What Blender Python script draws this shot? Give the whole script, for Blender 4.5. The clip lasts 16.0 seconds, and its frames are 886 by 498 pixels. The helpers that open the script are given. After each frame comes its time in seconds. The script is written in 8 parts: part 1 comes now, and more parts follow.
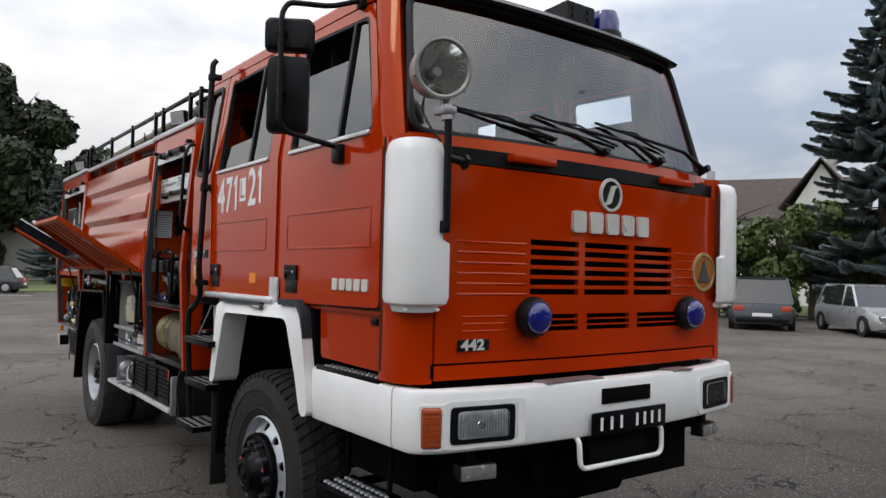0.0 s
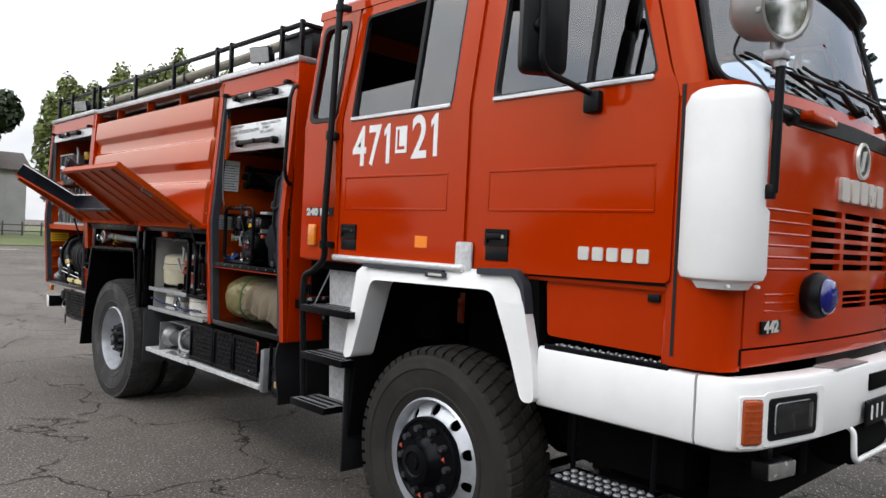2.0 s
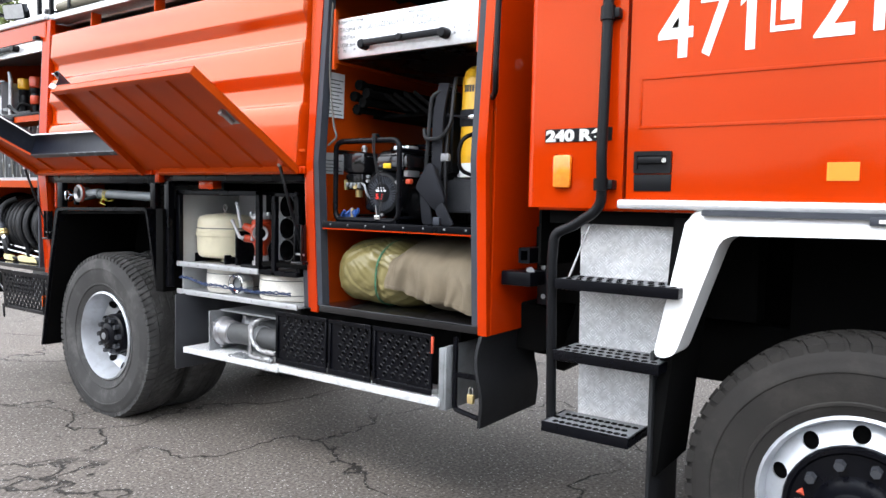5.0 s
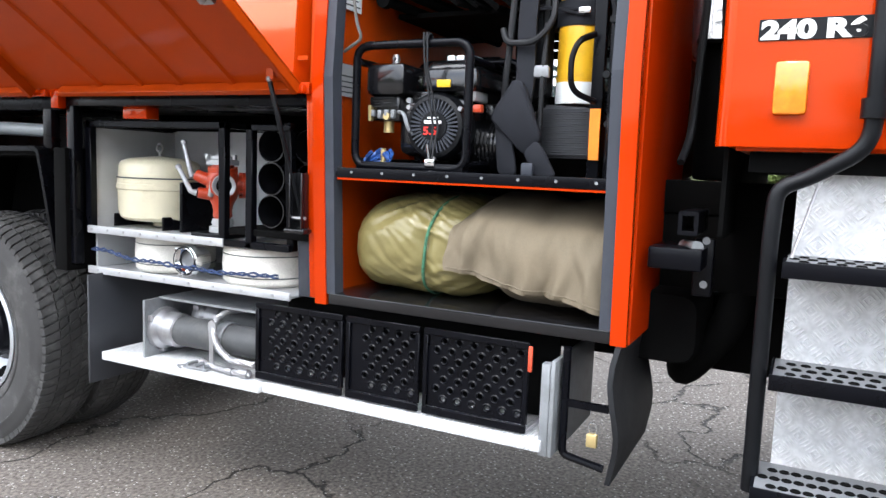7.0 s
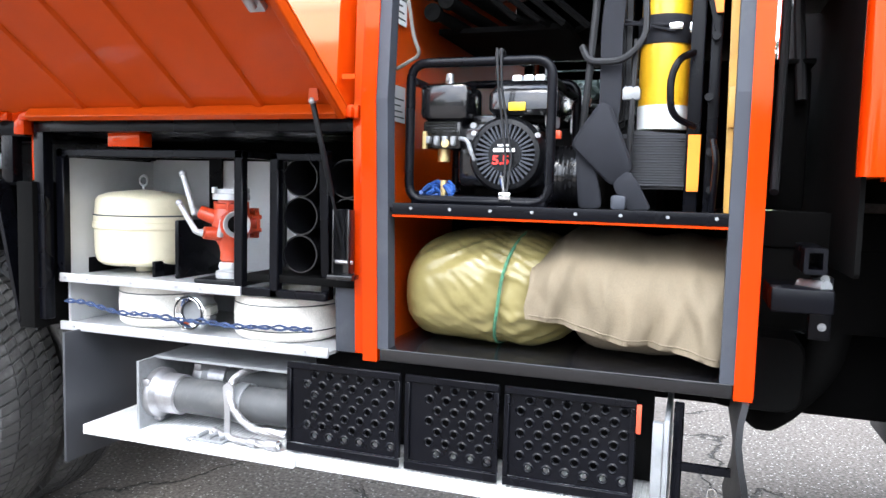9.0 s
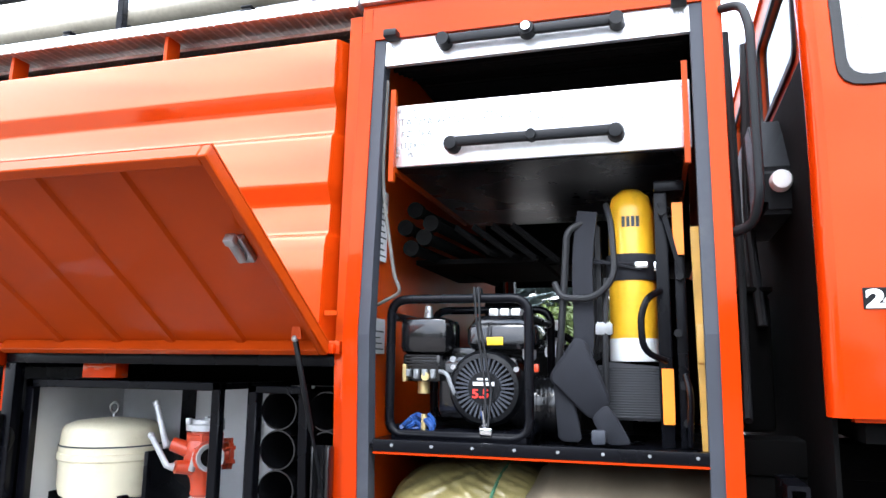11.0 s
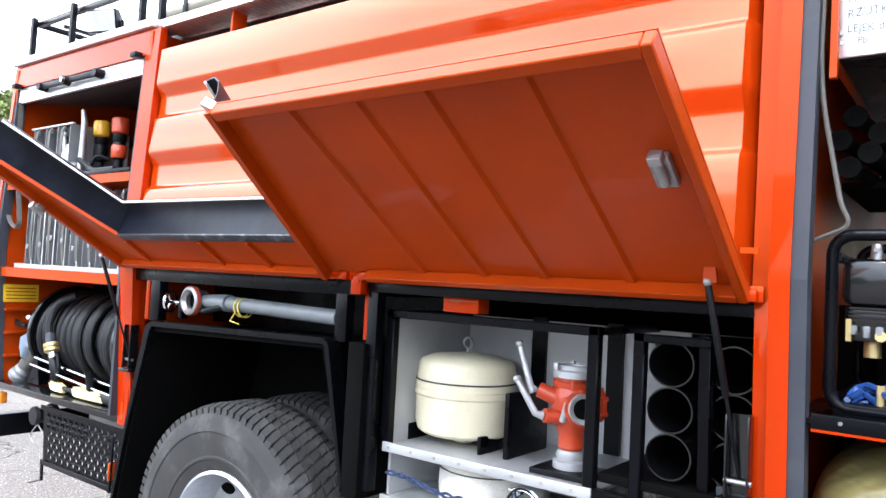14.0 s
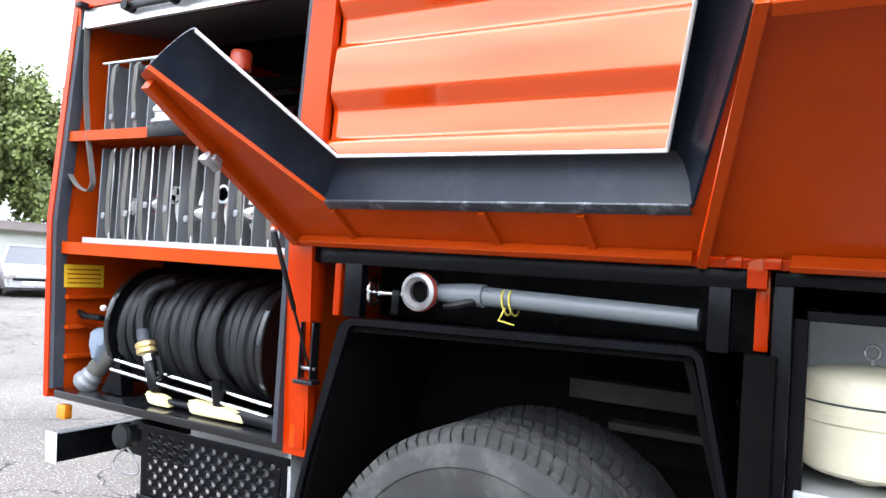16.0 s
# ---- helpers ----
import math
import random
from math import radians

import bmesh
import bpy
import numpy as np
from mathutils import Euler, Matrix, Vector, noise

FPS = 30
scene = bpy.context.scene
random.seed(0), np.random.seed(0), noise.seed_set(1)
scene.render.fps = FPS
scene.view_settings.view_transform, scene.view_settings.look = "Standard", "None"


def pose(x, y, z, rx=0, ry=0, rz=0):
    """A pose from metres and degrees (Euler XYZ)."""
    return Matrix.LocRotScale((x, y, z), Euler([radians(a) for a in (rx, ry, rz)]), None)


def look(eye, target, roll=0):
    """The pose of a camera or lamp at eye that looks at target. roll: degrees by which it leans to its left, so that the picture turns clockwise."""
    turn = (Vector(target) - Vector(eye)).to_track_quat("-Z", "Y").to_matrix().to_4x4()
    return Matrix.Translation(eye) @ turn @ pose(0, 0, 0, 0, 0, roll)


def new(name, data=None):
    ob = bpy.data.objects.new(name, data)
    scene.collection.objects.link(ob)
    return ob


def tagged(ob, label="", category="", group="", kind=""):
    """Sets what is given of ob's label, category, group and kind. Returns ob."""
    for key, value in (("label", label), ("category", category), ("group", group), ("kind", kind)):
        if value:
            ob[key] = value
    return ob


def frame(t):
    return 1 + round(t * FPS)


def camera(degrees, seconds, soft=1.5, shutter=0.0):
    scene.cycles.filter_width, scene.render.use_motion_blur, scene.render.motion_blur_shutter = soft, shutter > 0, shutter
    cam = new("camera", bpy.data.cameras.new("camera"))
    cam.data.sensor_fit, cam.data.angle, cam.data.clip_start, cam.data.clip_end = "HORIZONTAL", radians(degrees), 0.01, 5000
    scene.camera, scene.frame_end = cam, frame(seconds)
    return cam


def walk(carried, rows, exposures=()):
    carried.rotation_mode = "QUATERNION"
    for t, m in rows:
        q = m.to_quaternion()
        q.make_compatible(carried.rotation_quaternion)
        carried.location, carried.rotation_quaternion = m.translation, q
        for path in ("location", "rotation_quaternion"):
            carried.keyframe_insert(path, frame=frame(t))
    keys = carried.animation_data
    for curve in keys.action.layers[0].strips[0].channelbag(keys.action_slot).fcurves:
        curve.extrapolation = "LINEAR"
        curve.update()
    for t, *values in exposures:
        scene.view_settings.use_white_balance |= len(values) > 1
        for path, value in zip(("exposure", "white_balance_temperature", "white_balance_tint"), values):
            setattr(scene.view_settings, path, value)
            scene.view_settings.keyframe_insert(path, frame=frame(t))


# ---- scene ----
# ---- camera and its walk ----
cam = camera(62.4, 16.0)
PATH = [
    (0, (-1.624, -2.358, 1.641), (-0.428, -0.756, 1.707), 1.3),
    (0.5, (-1.819, -2.048, 1.616), (-0.584, -0.476, 1.645), 2.1),
    (1, (-1.986, -1.727, 1.624), (-0.692, -0.202, 1.62), 2.5),
    (1.5, (-2.248, -1.423, 1.615), (-0.887, 0.043, 1.607), 1.8),
    (2, (-2.423, -1.088, 1.615), (-1.044, 0.36, 1.584), 2.7),
    (2.5, (-2.535, -0.697, 1.609), (-1.12, 0.716, 1.555), 2.7),
    (3, (-2.696, -0.3, 1.593), (-1.202, 1.028, 1.541), 2.0),
    (3.5, (-2.712, 0.081, 1.6), (-1.171, 1.35, 1.478), 1.4),
    (4, (-2.634, 0.492, 1.604), (-1.09, 1.753, 1.445), 2.2),
    (4.2, (-2.645, 0.66, 1.58), (-1.094, 1.913, 1.425), 1.8),
    (6.3, (-2.212, 2.155, 1.405), (-0.453, 3.091, 1.233), 1.9),
    (6.5, (-2.145, 2.255, 1.41), (-0.377, 3.168, 1.202), 1.9),
    (7, (-1.947, 2.507, 1.384), (-0.167, 3.389, 1.156), 2.2),
    (7.5, (-1.82, 2.75, 1.363), (-0.024, 3.599, 1.128), 2.9),
    (8, (-1.828, 2.977, 1.352), (0.032, 3.689, 1.173), 1.9),
    (8.2, (-1.832, 3.03, 1.353), (0.039, 3.707, 1.148), 1.2),
    (10.3, (-1.907, 3.096, 1.529), (0.005, 3.675, 1.613), 0.7),
    (10.5, (-1.91, 3.101, 1.537), (-0.001, 3.679, 1.686), 0.3),
    (11, (-1.914, 3.105, 1.562), (-0.021, 3.667, 1.881), 0.7),
    (11.5, (-1.925, 3.101, 1.585), (-0.057, 3.658, 2.035), 0.7),
    (12, (-1.93, 3.101, 1.588), (-0.066, 3.674, 2.033), 0.7),
    (12.5, (-1.91, 3.125, 1.591), (-0.048, 3.735, 1.989), 1.2),
    (13, (-1.858, 3.16, 1.588), (-0.001, 3.832, 1.907), 2.6),
    (13.5, (-1.772, 3.331, 1.589), (-0.004, 4.255, 1.727), 2.5),
    (14, (-1.731, 3.57, 1.599), (-0.134, 4.771, 1.694), 3.1),
    (14.5, (-1.858, 3.925, 1.574), (-0.266, 5.132, 1.667), 1.9),
    (15, (-1.882, 4.266, 1.568), (-0.216, 5.372, 1.616), 1.8),
    (15.5, (-1.828, 4.612, 1.573), (-0.137, 5.677, 1.631), 2.5),
    (16, (-1.848, 5.006, 1.554), (-0.112, 5.997, 1.604), 3.6),
]
EXPOSURES = [(0, -0.60, 6500, 10), (1, -0.36, 6500, 10), (2, -0.08, 6500, 10), (3, 0.22, 6500, 10), (4, 0.71, 6350, 10), (6.5, 1.35, 6150, 10), (7, 1.45, 6150, 10), (8, 2.06, 6150, 10), (10.5, 2.08, 5900, 10), (11, 1.75, 5900, 10), (11.5, 1.22, 5900, 10), (12.5, 0.64, 5900, 10), (13.0, 0.72, 5900, 10), (13.5, 1.1, 5900, 10), (14, 1.62, 5900, 10), (14.5, 1.54, 5900, 10), (16, 1.56, 5900, 10)]
walk(cam, [(t, look(eye, target, roll)) for t, eye, target, roll in PATH], EXPOSURES)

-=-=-

TASK DETAILS = Begin at the line containing "radians(degrees), 0.01, 5000", end at the line containing "scene.view_settings.keyframe_insert(path, frame=frame(t))", and reproduce every line in that range exactly, both ends included.

SOLUTION TO THIS TASK =
    cam.data.sensor_fit, cam.data.angle, cam.data.clip_start, cam.data.clip_end = "HORIZONTAL", radians(degrees), 0.01, 5000
    scene.camera, scene.frame_end = cam, frame(seconds)
    return cam


def walk(carried, rows, exposures=()):
    carried.rotation_mode = "QUATERNION"
    for t, m in rows:
        q = m.to_quaternion()
        q.make_compatible(carried.rotation_quaternion)
        carried.location, carried.rotation_quaternion = m.translation, q
        for path in ("location", "rotation_quaternion"):
            carried.keyframe_insert(path, frame=frame(t))
    keys = carried.animation_data
    for curve in keys.action.layers[0].strips[0].channelbag(keys.action_slot).fcurves:
        curve.extrapolation = "LINEAR"
        curve.update()
    for t, *values in exposures:
        scene.view_settings.use_white_balance |= len(values) > 1
        for path, value in zip(("exposure", "white_balance_temperature", "white_balance_tint"), values):
            setattr(scene.view_settings, path, value)
            scene.view_settings.keyframe_insert(path, frame=frame(t))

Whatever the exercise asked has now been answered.